/clj-egsiona

A Clojure library for detecting locations in Norwegian texts

Primary LanguageClojure

clj-egsiona

A library for finding locations in Norwegian texts. Through development, focus have been on processing online news articles.

clj-egsiona currently only supports the Linux platform, because of the The-Oslo-Bergen-Tagger's supported platforms. You can get around this by using clj-obt-service, which exposes the functionality of clj-obt as a web service. This makes it possible to use clj-egsiona in a Windows setting, either from an external server or locally with a virtual machine running Linux.

Through development, this project was evaluated whith a corpus of 113 articles restricted mainly to the region of Hordaland. The metrics achieved was recall of 93.6%, precision of 69.1% and f-measure of 76.8%. It has not been tested thoroughly on other data sets, so your mileage may vary.

Setup

clj-egsiona is on Clojars.

[clj-egsiona "0.1.4]

At the very least you need to configure OBT, but it's recommended to use a database for caching.

In clj-egsiona.core to use a local OBT installation:

(set-obt "/home/ogrim/bin/The-Oslo-Bergen-Tagger")

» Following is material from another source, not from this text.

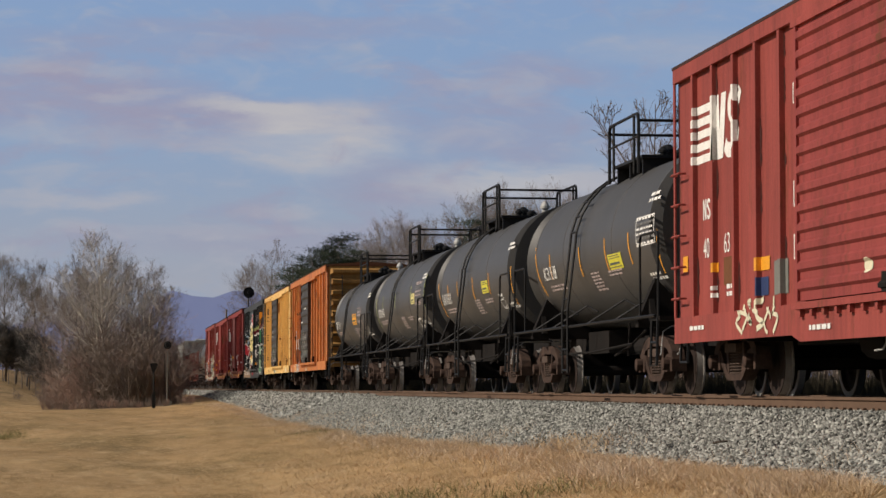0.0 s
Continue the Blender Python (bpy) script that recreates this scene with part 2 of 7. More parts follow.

To use the web service as hosted by clj-obt-service:

(set-obt "10.0.0.2:8085")

A database is used for persistence of tagged texts. In clj-egsiona.core use set-db to configure database settings. No special stuff is done, so you can use SQLite, PostgreSQL, MySQL, etc. PostgreSQL configuration will look like this:

(set-db {:classname "org.postgresql.Driver"
         :subprotocol "postgresql"
         :subname  "//localhost:5432/database-name"
         :user "username"
         :password "password"})

Or if you are using SQLite, it will look like this:

(set-db {:classname   "org.sqlite.JDBC"
         :subprotocol "sqlite"
         :subname     "database.db"})

If it is the first time using the database, there is a function to create the required table:

(create-tables)

Usage

Call process-text to get the result as simple text:

(process-text "Vennligst finn ut om Stavanger eller Sandnes er lokasjoner. De er begge byer i Rogaland.")

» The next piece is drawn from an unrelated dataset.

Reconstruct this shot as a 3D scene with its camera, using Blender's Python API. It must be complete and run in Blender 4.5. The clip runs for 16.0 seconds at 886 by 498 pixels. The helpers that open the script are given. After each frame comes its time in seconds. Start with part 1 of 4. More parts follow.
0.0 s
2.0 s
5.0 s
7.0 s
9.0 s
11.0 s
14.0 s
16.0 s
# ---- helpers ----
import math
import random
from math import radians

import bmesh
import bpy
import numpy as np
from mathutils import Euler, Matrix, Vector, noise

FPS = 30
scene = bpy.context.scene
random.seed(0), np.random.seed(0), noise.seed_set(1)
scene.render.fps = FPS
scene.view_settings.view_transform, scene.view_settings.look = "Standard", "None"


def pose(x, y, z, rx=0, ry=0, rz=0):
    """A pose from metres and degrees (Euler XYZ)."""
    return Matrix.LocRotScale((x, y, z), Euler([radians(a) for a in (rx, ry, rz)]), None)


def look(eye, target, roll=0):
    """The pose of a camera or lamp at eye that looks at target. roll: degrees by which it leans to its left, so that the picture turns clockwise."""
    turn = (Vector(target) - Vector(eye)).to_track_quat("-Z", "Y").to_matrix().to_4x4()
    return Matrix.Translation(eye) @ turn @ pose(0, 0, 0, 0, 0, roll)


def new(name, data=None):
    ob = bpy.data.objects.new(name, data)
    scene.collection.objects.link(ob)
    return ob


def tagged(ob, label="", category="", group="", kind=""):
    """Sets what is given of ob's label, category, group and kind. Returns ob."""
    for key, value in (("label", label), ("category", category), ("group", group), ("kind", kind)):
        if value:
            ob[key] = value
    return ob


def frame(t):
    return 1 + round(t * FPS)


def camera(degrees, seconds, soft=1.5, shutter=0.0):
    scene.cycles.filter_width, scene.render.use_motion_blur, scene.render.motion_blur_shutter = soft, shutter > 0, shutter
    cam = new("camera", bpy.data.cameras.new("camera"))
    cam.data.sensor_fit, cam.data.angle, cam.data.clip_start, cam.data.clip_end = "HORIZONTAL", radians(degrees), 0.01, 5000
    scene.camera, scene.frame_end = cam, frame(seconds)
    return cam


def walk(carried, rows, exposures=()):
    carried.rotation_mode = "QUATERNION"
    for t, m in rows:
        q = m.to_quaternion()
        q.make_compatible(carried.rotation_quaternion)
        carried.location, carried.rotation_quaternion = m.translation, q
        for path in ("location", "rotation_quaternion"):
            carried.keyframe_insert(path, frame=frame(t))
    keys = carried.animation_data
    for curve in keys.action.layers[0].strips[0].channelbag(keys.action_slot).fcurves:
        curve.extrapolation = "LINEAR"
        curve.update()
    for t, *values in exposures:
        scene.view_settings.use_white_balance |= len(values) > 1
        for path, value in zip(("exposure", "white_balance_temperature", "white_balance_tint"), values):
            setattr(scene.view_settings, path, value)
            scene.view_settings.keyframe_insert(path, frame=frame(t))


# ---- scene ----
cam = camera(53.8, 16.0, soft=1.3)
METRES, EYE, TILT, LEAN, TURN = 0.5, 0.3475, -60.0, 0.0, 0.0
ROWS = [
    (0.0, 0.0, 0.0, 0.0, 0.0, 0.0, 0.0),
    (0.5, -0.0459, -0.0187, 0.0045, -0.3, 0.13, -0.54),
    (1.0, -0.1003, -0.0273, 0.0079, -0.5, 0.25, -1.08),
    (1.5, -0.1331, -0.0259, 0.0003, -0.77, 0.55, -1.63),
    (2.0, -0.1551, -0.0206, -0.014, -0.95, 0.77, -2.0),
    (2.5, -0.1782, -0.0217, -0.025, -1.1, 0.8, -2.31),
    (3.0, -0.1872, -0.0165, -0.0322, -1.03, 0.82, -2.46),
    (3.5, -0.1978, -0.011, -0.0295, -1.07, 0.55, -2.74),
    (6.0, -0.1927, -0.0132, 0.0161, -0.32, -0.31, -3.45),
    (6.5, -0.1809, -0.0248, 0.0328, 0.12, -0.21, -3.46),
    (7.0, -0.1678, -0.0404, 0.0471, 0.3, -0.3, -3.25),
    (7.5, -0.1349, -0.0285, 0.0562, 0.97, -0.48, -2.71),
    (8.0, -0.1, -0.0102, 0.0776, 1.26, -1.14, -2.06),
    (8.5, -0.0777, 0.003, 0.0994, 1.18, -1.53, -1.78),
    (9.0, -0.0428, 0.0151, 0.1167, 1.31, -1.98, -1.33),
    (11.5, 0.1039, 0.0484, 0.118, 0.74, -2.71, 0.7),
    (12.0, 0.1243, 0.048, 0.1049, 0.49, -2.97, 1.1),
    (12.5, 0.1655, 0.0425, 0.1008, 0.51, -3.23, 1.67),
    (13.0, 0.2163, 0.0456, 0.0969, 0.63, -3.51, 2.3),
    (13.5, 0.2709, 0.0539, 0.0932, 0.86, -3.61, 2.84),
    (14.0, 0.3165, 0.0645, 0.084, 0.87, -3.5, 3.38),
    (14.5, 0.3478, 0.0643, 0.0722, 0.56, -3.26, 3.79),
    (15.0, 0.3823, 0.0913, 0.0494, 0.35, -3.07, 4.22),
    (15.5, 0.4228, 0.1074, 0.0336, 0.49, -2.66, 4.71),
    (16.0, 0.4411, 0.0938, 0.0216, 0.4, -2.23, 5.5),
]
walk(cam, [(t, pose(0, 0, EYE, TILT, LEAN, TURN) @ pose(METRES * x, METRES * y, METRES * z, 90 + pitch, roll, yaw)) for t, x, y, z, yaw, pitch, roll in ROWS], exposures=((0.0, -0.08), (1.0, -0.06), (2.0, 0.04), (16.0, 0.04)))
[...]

=> ("sandnes" "rogaland" "stavanger")

If you want better granularity, use process-locations to get more data:

(process-locations "Vennligst finn ut om Stavanger eller Sandnes er lokasjoner. De er begge byer i Rogaland.")

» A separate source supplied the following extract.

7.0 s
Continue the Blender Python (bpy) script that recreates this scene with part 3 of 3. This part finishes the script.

=> {:address ("Sandnes"), :counties ("rogaland"), :countries (), :regions (), :eu-route (),
    :grammar ({:tags ["subst" "prop" "<*>"], :lemma "Stavanger", :word "Stavanger", :i 5}
              {:tags ["subst" "prop" "<*land>" "<*>"], :lemma "Rogaland", :word "Rogaland", :i 16})}

License

Copyright (C) 2011-2012 Aleksander Skjæveland Larsen

Distributed under the Eclipse Public License, the same as Clojure.